Whether or not John Tory would make a good mayor for this city, this idea is a bad one. He seems to be trying to solve the problems of this city with an amplified dose of the poison that has already made us sick. The Tories' forced amalgamation that created the new "megacity" Toronto was predicted to have a destructive effect on the efficacy of self-government in this city. Democracy has indeed suffered and City Hall is now less accountable, less approachable, less effective and less responsible. Former mayor John Sewell has written a good account of why this has happened:
The impact of fusion in Toronto on public accessibility has been devastating. Before amalgamation no local council was larger than 20 members. It was easy for a resident or a business person to contact councillors and make a presentation to council. But the new merged council had 58 [now 45] members, a size so big that one or two people effectively controlled the whole decision making process. The ability of one ordinary person to have access to an elected councillor decreased enormously as the size of wards expanded. The Mayor's office became the only place that had an effective control on decisions and most ordinary people have no access to the mayor, carefully shielded by a whole range of assistants. ... Second, council agendas have become totally overwhelming. They normally consist of 1,500 or 2,000 pages of material. Few councillors are able to read even half the material before them. Third, the great size of the megacity and the time it takes to travel from one end to the other means that few councillors are able to visit the sites affected by most decisions. A business applies for permission from the megacouncil, but most councillors are unable to visualize the business or the communities it serves or that are impacted by their decisions. Wards are so big - each wards has about 50,000 residents - that councillors are totally overworked and it is hard to get an appointment with them. If you want to get the attention of council you have to hire a lobbyist.

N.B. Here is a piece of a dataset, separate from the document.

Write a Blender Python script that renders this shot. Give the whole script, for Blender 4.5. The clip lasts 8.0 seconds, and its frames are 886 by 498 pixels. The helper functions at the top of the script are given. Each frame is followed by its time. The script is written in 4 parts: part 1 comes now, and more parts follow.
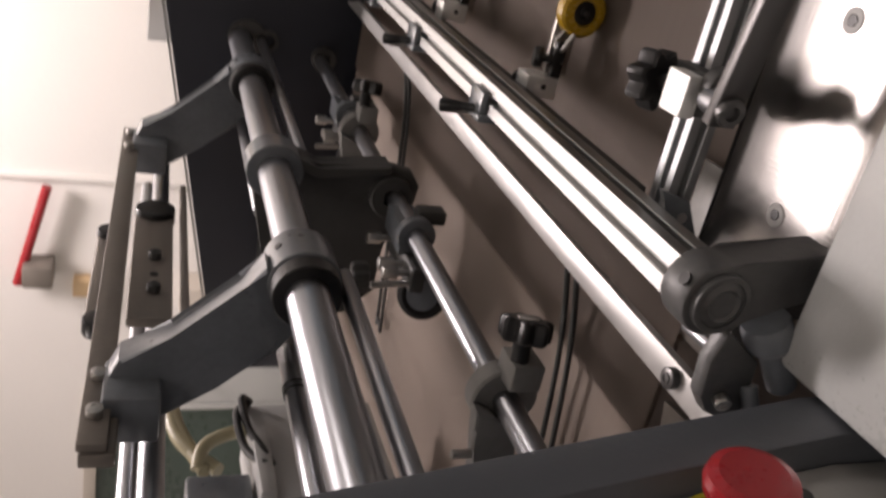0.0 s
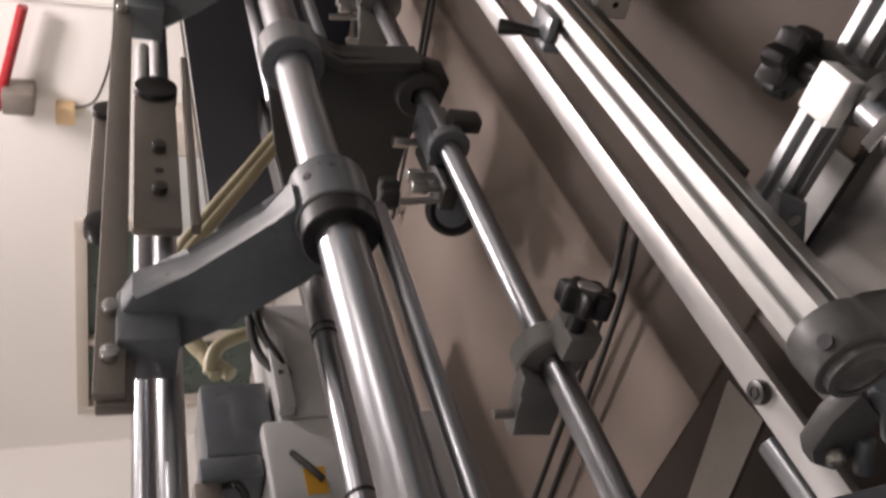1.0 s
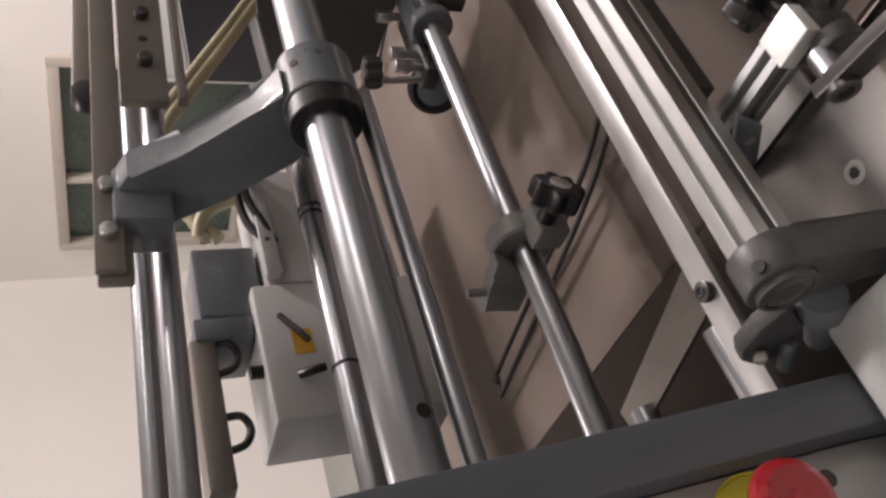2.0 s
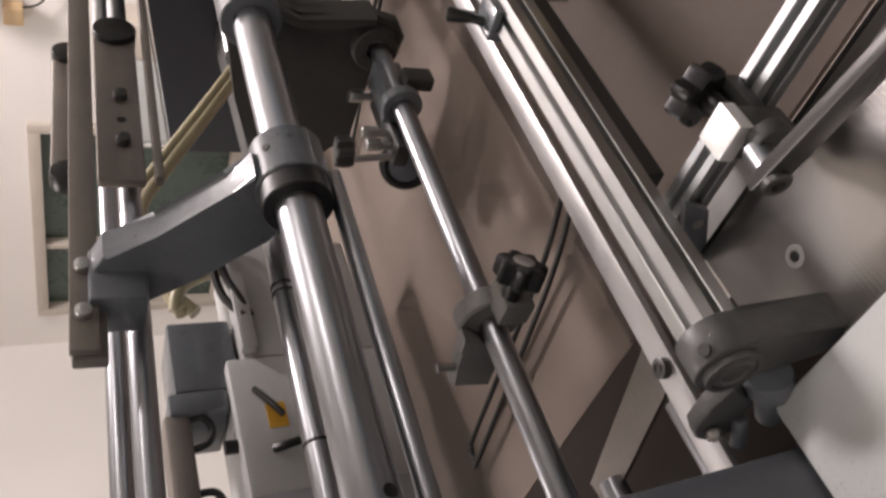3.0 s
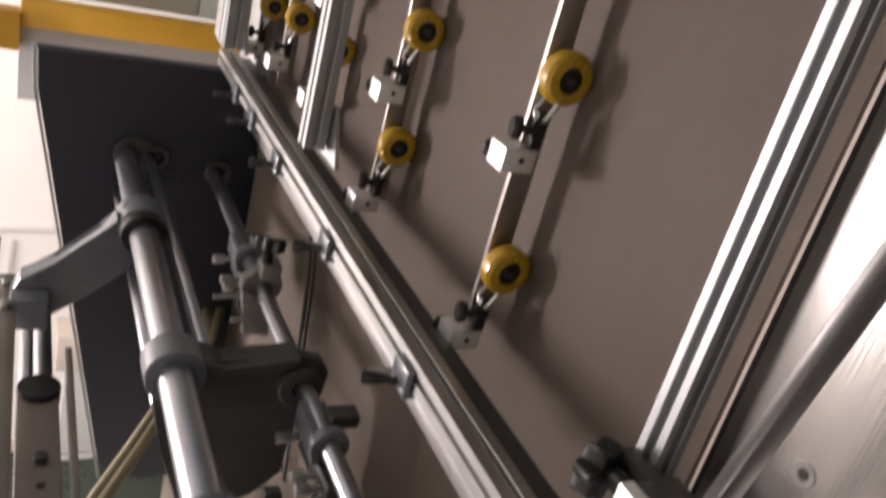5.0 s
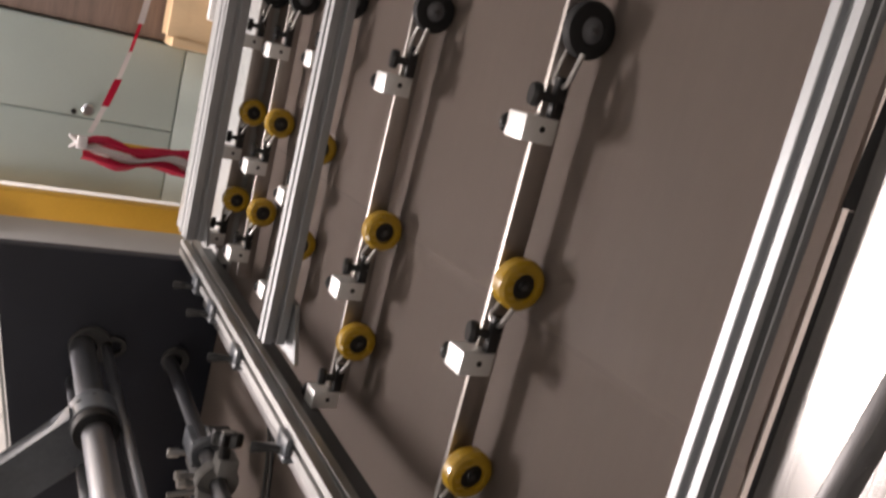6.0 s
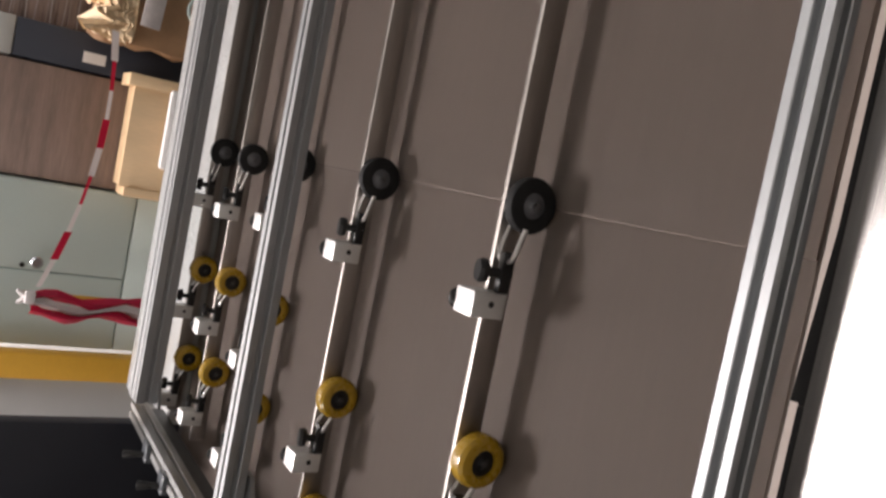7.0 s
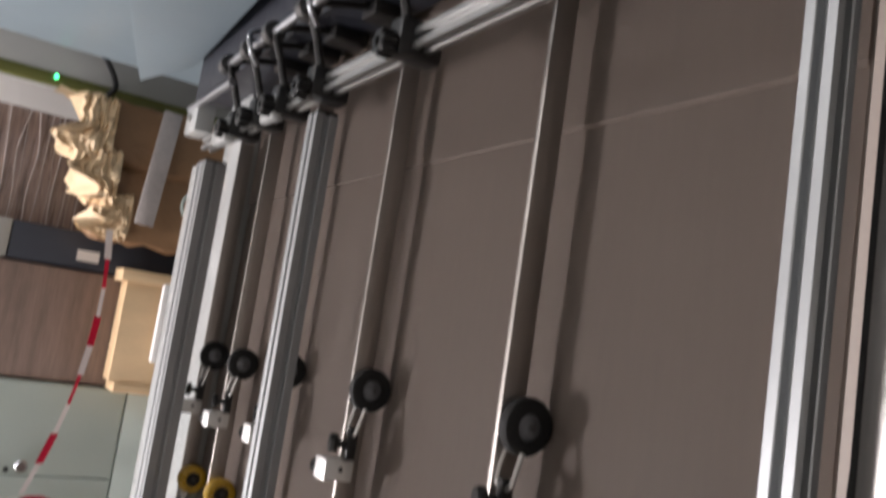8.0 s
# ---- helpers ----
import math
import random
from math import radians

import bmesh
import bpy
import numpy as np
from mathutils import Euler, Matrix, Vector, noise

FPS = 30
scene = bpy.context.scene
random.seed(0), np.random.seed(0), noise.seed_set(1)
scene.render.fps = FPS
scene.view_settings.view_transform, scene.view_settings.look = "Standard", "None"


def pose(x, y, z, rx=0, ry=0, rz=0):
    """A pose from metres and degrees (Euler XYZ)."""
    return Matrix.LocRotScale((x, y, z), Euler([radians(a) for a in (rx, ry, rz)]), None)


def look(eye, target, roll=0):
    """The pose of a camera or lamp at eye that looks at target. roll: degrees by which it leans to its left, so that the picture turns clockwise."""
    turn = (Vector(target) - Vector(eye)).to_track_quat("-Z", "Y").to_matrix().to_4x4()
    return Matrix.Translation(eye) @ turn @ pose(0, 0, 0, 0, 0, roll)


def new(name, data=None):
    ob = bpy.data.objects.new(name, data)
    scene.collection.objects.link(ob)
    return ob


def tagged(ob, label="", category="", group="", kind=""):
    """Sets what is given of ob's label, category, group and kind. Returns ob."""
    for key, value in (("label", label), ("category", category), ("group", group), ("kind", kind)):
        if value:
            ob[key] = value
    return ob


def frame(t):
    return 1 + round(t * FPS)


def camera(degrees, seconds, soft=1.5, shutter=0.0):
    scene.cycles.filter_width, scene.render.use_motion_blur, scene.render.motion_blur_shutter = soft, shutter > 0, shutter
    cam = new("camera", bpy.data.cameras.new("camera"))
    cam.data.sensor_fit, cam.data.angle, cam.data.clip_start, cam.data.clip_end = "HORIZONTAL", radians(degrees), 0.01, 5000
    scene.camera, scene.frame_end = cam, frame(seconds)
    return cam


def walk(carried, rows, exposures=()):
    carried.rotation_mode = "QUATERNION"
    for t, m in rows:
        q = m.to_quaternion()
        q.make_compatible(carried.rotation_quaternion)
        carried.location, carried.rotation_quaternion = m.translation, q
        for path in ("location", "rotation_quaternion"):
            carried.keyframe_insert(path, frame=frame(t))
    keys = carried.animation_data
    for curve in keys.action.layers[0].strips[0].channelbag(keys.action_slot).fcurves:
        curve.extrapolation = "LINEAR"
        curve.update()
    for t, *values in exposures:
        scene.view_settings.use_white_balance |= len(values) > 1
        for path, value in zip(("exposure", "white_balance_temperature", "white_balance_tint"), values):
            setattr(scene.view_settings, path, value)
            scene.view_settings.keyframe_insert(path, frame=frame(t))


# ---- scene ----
cam = camera(55.7, 8.0, soft=2.6, shutter=0.4)
PATH = [
    (0, (-0.102, -0.022, 1.388), (-0.938, 1.651, 0.677), -87.5),
    (0.5, (-0.028, 0.054, 1.424), (-1.141, 1.528, 0.657), -90.9),
    (1, (-0.058, 0.123, 1.416), (-1.236, 1.552, 0.661), -89.8),
    (1.2, (-0.061, 0.127, 1.431), (-1.337, 1.443, 0.632), -90.5),
    (2.3, (0.029, 0.12, 1.437), (-1.412, 1.261, 0.649), -93.2),
    (2.5, (0.034, 0.118, 1.438), (-1.395, 1.268, 0.64), -93.2),
    (3, (0.038, 0.12, 1.431), (-1.294, 1.355, 0.594), -92.1),
    (3.5, (0.041, 0.125, 1.429), (-1.227, 1.411, 0.571), -91.5),
    (4, (0.05, 0.129, 1.426), (-1.151, 1.464, 0.545), -91.2),
    (4.5, (0.079, 0.141, 1.422), (-0.994, 1.555, 0.502), -90.7),
    (5, (0.125, 0.149, 1.417), (-0.678, 1.711, 0.46), -88.3),
    (5.2, (0.139, 0.15, 1.41), (-0.567, 1.757, 0.452), -87.1),
    (6.3, (0.18, 0.154, 1.428), (-0.152, 1.831, 0.391), -82.5),
    (6.5, (0.194, 0.157, 1.428), (-0.074, 1.84, 0.38), -82.3),
    (7, (0.221, 0.166, 1.421), (0.085, 1.855, 0.358), -81.2),
    (7.5, (0.236, 0.172, 1.42), (0.213, 1.876, 0.373), -79.7),
    (8, (0.274, 0.179, 1.418), (0.523, 1.887, 0.407), -77.2),
]
walk(cam, [(t, look(eye, target, roll)) for t, eye, target, roll in PATH],
     [(0.0, -0.22, 6700, 13), (0.5, 0.03, 6550, 11), (1.0, 0.02, 6550, 12), (3.0, 0.1, 6550, 12), (4.0, 0.07, 6600, 13), (5.0, 0.14, 6600, 13), (6.5, -0.03, 6500, 10), (8.0, 0.02, 6150, 8)])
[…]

Tory's plan would make this situation worse by further politicizing decision-making in this city, and by removing it further from the people. In fact, as a February 13 John Barber column explains, the Lastman regime has been so miserable in part because it already resembles the US "strong mayor" model.
Many Torontonians loved Mayor Mel Lastman's first term in office. At last, they said, Toronto had the political leadership it needed; Mr. Lastman was no first among equals, no single vote of 50; he was a proper, U.S.-style "strong mayor." But we've only discovered what that means -- and what it costs -- in the hangover-like aftermath, with subpoenas flying everywhere and a once-proud civil service abject and humiliated. It's no coincidence that both investigations are focusing on the activities of two of Mel's wonder women: former treasurer Wanda Liczyk and, with Union Station, urban development commissioner Paula Dill. Both bureaucrats had built their careers by helping to implement Mr. Lastman's political programs in North York, and both continued to do the same when they rode his coattails to positions of high power downtown. ...The fact is that partisan civil servants -- hired by one set of political bosses, fired by the next -- are a basic feature of strong-mayor systems. But here, they're new. "In my day and well beyond it, the function of the civil service was to give their best professional advice, and that's all that was expected from them," former mayor John Sewell recalled. It was a system, he added, that resulted in "good, strong public debate." But now, according to Mr. Sewell, a commissioner's job is "to go to the mayor and say, 'What do you want on this one?' " In his view, a politicized civil service stifles debate and breeds a culture of secrecy.
Toronto doesn't need to further elevate its mayor. What it really needs is an accountable, representative, ethical government, with the powers to get things done. That, and enough of our own cash to pay the bills.